Sometimes I write down special text messages that I receive in my notebook, but that is not the same as having a picture-postcard to look at in fifty years’ time. I have made a resolve to send my niece more snail-mail and to start writing some silly messages like “Oh haven’t you grown!” on postcards to my great-niece too. After all that is what Graunties are there for, isn’t it?
Edwardian postcards –
PS to networking in August 2011
I wrote the posting above as I was travelling back to Germany by plane last weekend. This week I discovered also quite by chance another story about a not-so-modern means of communication:
This is the tale of a man who prefers writing letters to using the telephone, tweeting or texting. He also prefers to use natural forces to send his mail rather than using an envelope, a stamp and a postman. Instead of the envelope he uses a plastic bottle and he replaces the postman with the currents of the ocean. He checks the winds and waits for posting until it is blowing in, what he believes to be, the right direction.

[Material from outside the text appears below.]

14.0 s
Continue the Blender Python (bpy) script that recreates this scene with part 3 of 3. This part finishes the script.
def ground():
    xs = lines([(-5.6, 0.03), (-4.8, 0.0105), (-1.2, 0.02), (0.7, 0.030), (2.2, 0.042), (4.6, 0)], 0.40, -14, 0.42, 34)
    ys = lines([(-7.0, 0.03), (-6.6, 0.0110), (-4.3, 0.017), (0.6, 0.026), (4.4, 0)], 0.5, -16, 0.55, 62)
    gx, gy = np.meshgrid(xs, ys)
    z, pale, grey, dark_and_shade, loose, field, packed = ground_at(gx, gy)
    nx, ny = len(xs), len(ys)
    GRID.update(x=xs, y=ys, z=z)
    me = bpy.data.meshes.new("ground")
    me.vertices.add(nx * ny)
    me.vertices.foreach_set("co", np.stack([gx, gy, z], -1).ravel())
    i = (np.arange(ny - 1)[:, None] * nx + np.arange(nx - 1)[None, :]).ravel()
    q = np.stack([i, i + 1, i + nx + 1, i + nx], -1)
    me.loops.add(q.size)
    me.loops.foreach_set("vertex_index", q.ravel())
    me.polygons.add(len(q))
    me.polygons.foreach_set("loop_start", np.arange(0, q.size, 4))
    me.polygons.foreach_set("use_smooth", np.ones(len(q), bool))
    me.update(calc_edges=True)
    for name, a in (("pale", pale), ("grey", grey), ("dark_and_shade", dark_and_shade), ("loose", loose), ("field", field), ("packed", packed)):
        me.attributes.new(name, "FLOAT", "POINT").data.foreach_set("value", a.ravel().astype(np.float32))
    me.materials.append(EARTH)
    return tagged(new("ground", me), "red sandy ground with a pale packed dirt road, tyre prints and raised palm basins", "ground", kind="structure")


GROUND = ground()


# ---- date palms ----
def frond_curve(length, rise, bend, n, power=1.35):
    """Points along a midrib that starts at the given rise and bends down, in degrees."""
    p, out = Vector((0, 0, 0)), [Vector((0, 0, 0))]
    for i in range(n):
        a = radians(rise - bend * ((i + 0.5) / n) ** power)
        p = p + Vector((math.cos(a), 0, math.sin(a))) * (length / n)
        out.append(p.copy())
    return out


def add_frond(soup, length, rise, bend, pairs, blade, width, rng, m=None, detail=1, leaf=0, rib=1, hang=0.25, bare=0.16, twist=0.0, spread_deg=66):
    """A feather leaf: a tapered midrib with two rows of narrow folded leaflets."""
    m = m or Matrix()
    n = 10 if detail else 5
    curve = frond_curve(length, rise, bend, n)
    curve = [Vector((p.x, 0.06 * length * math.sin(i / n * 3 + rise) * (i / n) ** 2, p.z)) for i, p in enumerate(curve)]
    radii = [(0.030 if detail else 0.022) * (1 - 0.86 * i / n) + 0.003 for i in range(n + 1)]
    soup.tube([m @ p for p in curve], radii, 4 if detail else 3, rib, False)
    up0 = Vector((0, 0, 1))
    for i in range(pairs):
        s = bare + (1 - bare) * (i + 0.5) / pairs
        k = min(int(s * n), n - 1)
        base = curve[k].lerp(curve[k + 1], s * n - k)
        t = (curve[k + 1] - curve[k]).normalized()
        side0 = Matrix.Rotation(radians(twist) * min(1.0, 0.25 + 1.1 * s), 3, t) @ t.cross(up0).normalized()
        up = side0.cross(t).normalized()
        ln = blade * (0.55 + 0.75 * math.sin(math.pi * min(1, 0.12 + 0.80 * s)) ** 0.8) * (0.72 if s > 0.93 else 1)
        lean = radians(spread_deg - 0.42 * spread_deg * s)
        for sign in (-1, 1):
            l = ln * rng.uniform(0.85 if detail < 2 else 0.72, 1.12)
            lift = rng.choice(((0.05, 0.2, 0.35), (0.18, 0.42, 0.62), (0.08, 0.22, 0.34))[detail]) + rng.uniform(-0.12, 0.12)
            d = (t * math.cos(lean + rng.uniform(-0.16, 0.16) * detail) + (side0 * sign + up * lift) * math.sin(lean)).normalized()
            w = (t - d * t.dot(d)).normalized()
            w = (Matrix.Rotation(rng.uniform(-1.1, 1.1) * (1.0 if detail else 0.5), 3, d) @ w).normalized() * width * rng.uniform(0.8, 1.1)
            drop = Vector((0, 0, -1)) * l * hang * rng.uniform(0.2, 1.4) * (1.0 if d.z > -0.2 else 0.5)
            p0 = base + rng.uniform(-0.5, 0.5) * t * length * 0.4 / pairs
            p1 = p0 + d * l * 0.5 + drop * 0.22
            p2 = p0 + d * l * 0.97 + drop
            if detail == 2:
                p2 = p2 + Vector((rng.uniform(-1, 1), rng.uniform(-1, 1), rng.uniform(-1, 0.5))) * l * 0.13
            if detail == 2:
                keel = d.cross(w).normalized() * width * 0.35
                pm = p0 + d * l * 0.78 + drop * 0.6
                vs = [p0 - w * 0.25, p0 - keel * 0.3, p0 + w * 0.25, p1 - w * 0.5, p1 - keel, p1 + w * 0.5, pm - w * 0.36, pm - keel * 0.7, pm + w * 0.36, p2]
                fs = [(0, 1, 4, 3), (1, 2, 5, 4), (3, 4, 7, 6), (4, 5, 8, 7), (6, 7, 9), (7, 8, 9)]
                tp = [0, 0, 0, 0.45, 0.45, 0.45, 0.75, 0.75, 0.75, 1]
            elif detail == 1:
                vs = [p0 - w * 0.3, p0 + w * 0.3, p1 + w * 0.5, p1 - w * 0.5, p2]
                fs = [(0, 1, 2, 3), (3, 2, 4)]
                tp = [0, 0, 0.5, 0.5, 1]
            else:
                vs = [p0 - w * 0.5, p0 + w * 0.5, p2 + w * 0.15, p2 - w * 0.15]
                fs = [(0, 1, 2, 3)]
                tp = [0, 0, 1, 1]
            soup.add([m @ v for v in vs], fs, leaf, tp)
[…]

I have used this method of communication a couple of times in my childhood, but it was always a question of luck as to who it was who received my news. I found a bottle once and replied, but no one replied to my messages in bottles. I do not believe that this method would be much good for sending a postcard to my niece to wish her a happy birthday or to my sister to ask her to meet me off the train.
I loved listening to the man in this video describe the friends he has made though “messaging in a bottle”. I think I was attracted to the story most of all because of his lovely accent. So very similar to my own!